Warren Buffett's $5 billion public vote of confidence in Bank of America, happily for him, does not require actual confidence. The terms of the legendary investor's deal, which grants Buffett's Berkshire Hathaway $5 billion in perpetual preferred stock and warrants to buy BofA stock at just over $7 a share, include no lockup period.

Barring the bank's failure, Buffett will earn about $300 million in dividends annually for his public endorsement and far more if its stock recovers over the next decade.

Among residential finance firms, BofA ranks first in servicing rights and second in loan production, though it has been cutting back aggressively in both areas over the past 12 months.

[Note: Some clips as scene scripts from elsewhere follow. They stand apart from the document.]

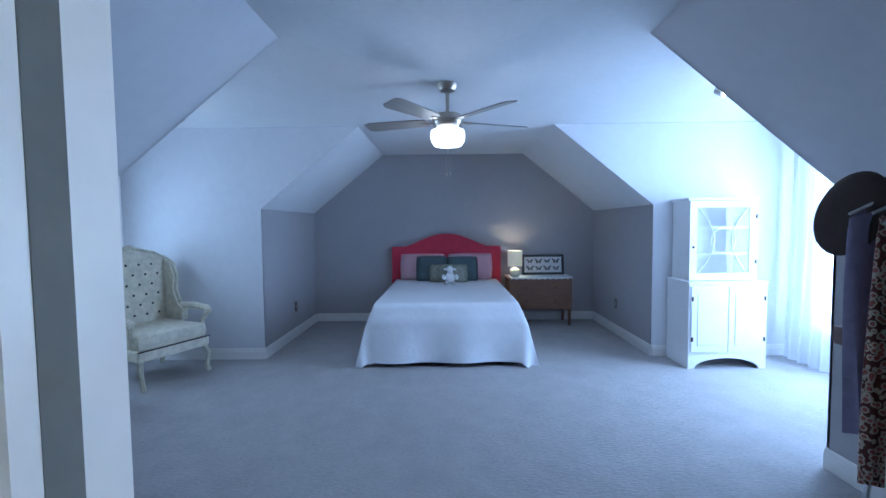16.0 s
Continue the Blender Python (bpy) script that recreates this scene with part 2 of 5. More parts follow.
def damask(name, ground, figure, pu=0.54, pv=0.53, along="Y"):
    """Woven damask: lacy star medallions on a diamond lattice, with scrolls round small lozenges."""
    m = mat(name, ground, 0.8)
    N, L = m.node_tree.nodes, m.node_tree.links
    tc, sep = N.new("ShaderNodeTexCoord"), N.new("ShaderNodeSeparateXYZ")
    nz = N.new("ShaderNodeTexNoise")
    nz.inputs["Scale"].default_value = 160
    L.new(tc.outputs["Object"], nz.inputs["Vector"])
    L.new(tc.outputs["Object"], sep.inputs[0])

    def op(kind, *args):
        n = N.new("ShaderNodeMath")
        n.operation = kind
        for i, v in enumerate(args):
            if isinstance(v, (int, float)):
                n.inputs[i].default_value = v
            else:
                L.new(v, n.inputs[i])
        return n.outputs[0]

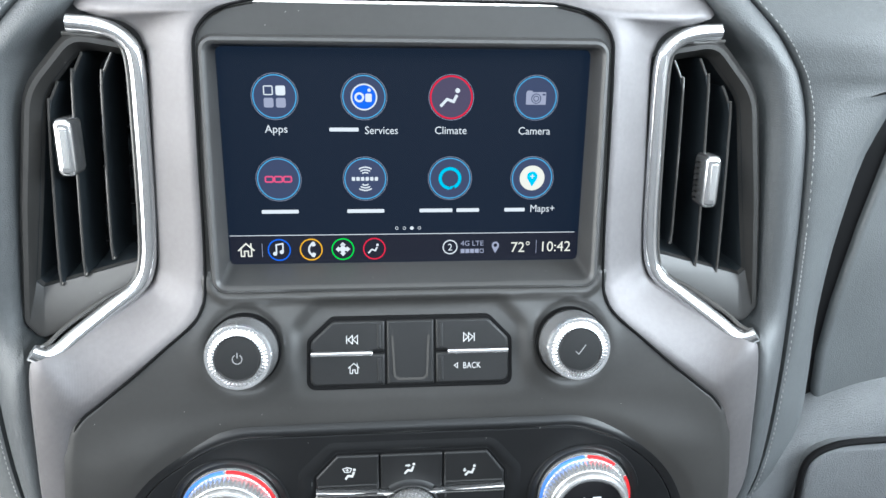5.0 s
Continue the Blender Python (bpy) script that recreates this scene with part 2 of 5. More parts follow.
def inset(poly, d):
    """The outline moved inwards by d."""
    if abs(d) < 1e-9:
        return list(poly)
    sign = 1 if area(poly) > 0 else -1
    out, n = [], len(poly)
    for i in range(n):
        p, q, s = Vector(poly[i - 1]), Vector(poly[i]), Vector(poly[(i + 1) % n])
        e1, e2 = (q - p), (s - q)
        if e1.length < 1e-9 or e2.length < 1e-9:
            out.append(tuple(q))
            continue
        e1, e2 = e1.normalized(), e2.normalized()
        n1, n2 = Vector((-e1.y, e1.x)) * sign, Vector((-e2.y, e2.x)) * sign
        m = n1 + n2
        m = m / max(m.length_squared, 0.35) * 2
        out.append((q.x + m.x * d, q.y + m.y * d))
    # corners tighter than d fold over: draw each folded run together into one point
    flip = []
    for i in range(n):
        a, b = Vector(poly[i]), Vector(poly[(i + 1) % n])
        c, e = Vector(out[i]), Vector(out[(i + 1) % n])
        flip.append((b - a).dot(e - c) < 0)
    if any(flip) and not all(flip):
        start = flip.index(False)
        i = 0
        while i < n:
            k = (start + i) % n
            if flip[k]:
                run = [k]
                while flip[(start + i) % n]:
                    i += 1
                    run.append((start + i) % n)
                mx, my = sum(out[j][0] for j in run) / len(run), sum(out[j][1] for j in run) / len(run)
                for j in run:
                    out[j] = (mx, my)
            else:
                i += 1
    return out


def loft(bm, rings, closed=True, cap0=False, cap1=False):
    vs = [[bm.verts.new(p) for p in ring] for ring in rings]
    for a, b in zip(vs, vs[1:]):
        n = len(a)
        for i in range(n if closed else n - 1):
            j = (i + 1) % n
            bm.faces.new((a[i], a[j], b[j], b[i]))
    if cap0:
        bm.faces.new(vs[0][::-1])
    if cap1:
        bm.faces.new(vs[-1])
    return vs


def plate(pl, poly, h0, h1, r=0.0006, seg=3, bm=None, back=False):
    """A slab on a plane from height h0 to h1 with its front edge rounded by r."""
    bm = bm or bmesh.new()
    rings = [[pl.at(u, v, h0) for u, v in poly]]
    r = min(r, abs(h1 - h0))
    for k in range(seg + 1):
        w = math.pi / 2 * k / seg
        ring = inset(poly, r * (1 - math.cos(w)))
        rings.append([pl.at(u, v, h1 - r + r * math.sin(w)) for u, v in ring])
    rings.append([pl.at(u, v, h1) for u, v in inset(poly, r + min(0.0003, 0.3 * r + 0.00002))])
    loft(bm, rings, cap0=back, cap1=True)
    return bm


def holed(pl, poly, holes, h0, h1, r, deep):
    """A slab like plate() whose face is pierced by outlines, each with walls that go in to its depth."""
    bm = bmesh.new()
    rings = [[pl.at(u, v, h0) for u, v in poly]]
    for k in range(4):
        w = math.pi / 2 * k / 3
        rings.append([pl.at(u, v, h1 - r + r * math.sin(w)) for u, v in inset(poly, r * (1 - math.cos(w)))])
    top = loft(bm, rings)[-1]
    loops = [top]
    for hole in holes:
        loops.append(loft(bm, [[pl.at(u, v, h1) for u, v in hole], [pl.at(u, v, h1 - deep) for u, v in hole]])[0])
    every = [v for ring in loops for v in ring]
    for tri in geometry.tessellate_polygon([[v.co.copy() for v in ring] for ring in loops]):
        if len(set(tri)) == 3:
            bm.faces.new([every[i] for i in tri])
    return bm


def frame_ring(pl, steps, bm=None, cap=False):
    """A ring lofted through outlines of equal count, each with its height."""
    bm = bm or bmesh.new()
    rows = [[pl.at(u, v, h) for u, v in poly] for poly, h in steps]
    if cap:
        rows.append([pl.at(u, v, steps[-1][1]) for u, v in inset(steps[-1][0], 0.0003)])
    loft(bm, rows, cap1=cap)
    return bm


def lathe(pl, profile, n=64, cap=True, bm=None, knurl=None, arc=None):
    """A turned shape about a plane's normal. knurl: (first, last, depth, count) of profile rows that carry ridges."""
    bm = bm or bmesh.new()
    rings = []
    for k, (r, h) in enumerate(profile):
        ring = []
        for i in range(n):
            w = 2 * math.pi * i / n
            rr = r
            if knurl and knurl[0] <= k <= knurl[1]:
                rr += knurl[2] * (abs((i * knurl[3] / n) % 1 - 0.5) * 2 - 0.5)
            ring.append(pl.at(rr * math.cos(w), rr * math.sin(w), h))
        rings.append(ring)
    loft(bm, rings, cap1=cap)
    return bm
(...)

For BofA, the Buffett deal's primary attraction may be the prospect that Berkshire Hathaway's attention will prompt other potential investors to more favorably re-evalaute its management, legal risk and capital adequacy. To the folksy but hard-nosed Buffett, the deal likely appears a far less risky proposition.

"It's not a vote of confidence for the company because he [Buffett] has no downside risk," says Paul Miller, managing director of FBR Capital Markets. "We know Bank of America's not going to fail. The question is, can it perform?"

Buffett's upside is substantial: Berkshire will earn its $300 million in annual dividends until Bank of America buys it out at a premium; Berkshire has also received warrants valued at more than $3 billion, according to the Black Scholes options pricing model.

Based on current prices for Bank of America's perpetual preferred stock, Buffett's $5 billion investment bought him more than $7 billion in value.